## [Recorded data]
· · · · ·

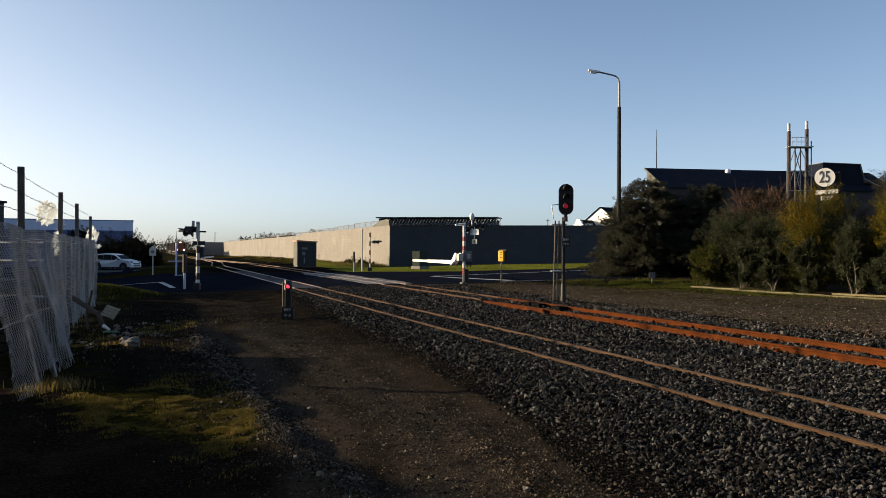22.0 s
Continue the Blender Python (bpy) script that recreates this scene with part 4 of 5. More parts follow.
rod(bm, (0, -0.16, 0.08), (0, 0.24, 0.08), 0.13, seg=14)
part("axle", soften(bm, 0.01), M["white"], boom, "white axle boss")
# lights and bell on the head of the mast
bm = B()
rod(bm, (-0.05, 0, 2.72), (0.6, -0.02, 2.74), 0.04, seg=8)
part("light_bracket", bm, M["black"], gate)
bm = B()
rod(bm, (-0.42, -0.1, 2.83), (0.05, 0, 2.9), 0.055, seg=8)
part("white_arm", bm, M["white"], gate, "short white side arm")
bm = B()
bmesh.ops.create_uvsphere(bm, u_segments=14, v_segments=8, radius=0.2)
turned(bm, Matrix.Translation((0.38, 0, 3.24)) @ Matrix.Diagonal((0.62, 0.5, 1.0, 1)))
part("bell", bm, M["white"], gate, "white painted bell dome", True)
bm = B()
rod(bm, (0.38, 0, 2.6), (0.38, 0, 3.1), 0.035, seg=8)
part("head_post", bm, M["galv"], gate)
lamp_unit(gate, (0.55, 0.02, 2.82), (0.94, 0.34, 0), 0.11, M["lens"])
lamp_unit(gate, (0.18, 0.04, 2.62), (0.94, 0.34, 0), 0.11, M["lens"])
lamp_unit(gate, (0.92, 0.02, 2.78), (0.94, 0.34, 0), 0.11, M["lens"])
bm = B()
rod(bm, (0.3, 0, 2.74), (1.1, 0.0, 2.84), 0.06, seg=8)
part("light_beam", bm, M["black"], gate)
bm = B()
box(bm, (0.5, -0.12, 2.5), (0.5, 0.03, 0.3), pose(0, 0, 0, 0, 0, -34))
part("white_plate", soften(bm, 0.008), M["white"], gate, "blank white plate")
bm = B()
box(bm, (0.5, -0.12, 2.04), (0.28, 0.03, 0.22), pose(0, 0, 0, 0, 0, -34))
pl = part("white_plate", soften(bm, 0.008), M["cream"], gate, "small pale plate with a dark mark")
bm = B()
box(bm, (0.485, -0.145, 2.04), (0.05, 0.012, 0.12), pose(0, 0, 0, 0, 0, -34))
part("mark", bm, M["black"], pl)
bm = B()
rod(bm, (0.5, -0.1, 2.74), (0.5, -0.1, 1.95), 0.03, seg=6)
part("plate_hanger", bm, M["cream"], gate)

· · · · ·

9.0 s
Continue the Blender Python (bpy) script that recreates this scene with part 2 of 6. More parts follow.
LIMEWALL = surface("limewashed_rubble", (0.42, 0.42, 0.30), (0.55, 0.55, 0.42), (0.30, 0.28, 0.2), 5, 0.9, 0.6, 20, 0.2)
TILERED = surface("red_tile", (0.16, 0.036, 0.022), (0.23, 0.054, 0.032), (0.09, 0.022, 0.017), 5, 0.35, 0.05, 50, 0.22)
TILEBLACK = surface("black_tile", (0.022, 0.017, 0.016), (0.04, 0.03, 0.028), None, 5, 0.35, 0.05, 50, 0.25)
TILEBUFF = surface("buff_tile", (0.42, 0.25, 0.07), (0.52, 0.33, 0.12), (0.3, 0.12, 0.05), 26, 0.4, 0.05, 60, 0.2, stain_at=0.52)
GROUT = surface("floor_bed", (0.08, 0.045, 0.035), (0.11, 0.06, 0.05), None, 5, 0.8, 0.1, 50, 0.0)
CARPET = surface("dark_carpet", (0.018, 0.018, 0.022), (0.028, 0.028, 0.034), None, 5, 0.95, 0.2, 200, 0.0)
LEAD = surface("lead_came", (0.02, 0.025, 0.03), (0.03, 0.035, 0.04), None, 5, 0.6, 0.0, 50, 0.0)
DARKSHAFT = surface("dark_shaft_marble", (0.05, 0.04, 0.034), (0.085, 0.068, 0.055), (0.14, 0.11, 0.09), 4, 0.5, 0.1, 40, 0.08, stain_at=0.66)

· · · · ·

## [Short exercise]
Copy out exactly the lines from the one containing "6. More parts follow." to the one containing "40, 0.08, stain_at=0.66)", both ends inclusive.

## [Written reply]
Continue the Blender Python (bpy) script that recreates this scene with part 2 of 6. More parts follow.
LIMEWALL = surface("limewashed_rubble", (0.42, 0.42, 0.30), (0.55, 0.55, 0.42), (0.30, 0.28, 0.2), 5, 0.9, 0.6, 20, 0.2)
TILERED = surface("red_tile", (0.16, 0.036, 0.022), (0.23, 0.054, 0.032), (0.09, 0.022, 0.017), 5, 0.35, 0.05, 50, 0.22)
TILEBLACK = surface("black_tile", (0.022, 0.017, 0.016), (0.04, 0.03, 0.028), None, 5, 0.35, 0.05, 50, 0.25)
TILEBUFF = surface("buff_tile", (0.42, 0.25, 0.07), (0.52, 0.33, 0.12), (0.3, 0.12, 0.05), 26, 0.4, 0.05, 60, 0.2, stain_at=0.52)
GROUT = surface("floor_bed", (0.08, 0.045, 0.035), (0.11, 0.06, 0.05), None, 5, 0.8, 0.1, 50, 0.0)
CARPET = surface("dark_carpet", (0.018, 0.018, 0.022), (0.028, 0.028, 0.034), None, 5, 0.95, 0.2, 200, 0.0)
LEAD = surface("lead_came", (0.02, 0.025, 0.03), (0.03, 0.035, 0.04), None, 5, 0.6, 0.0, 50, 0.0)
DARKSHAFT = surface("dark_shaft_marble", (0.05, 0.04, 0.034), (0.085, 0.068, 0.055), (0.14, 0.11, 0.09), 4, 0.5, 0.1, 40, 0.08, stain_at=0.66)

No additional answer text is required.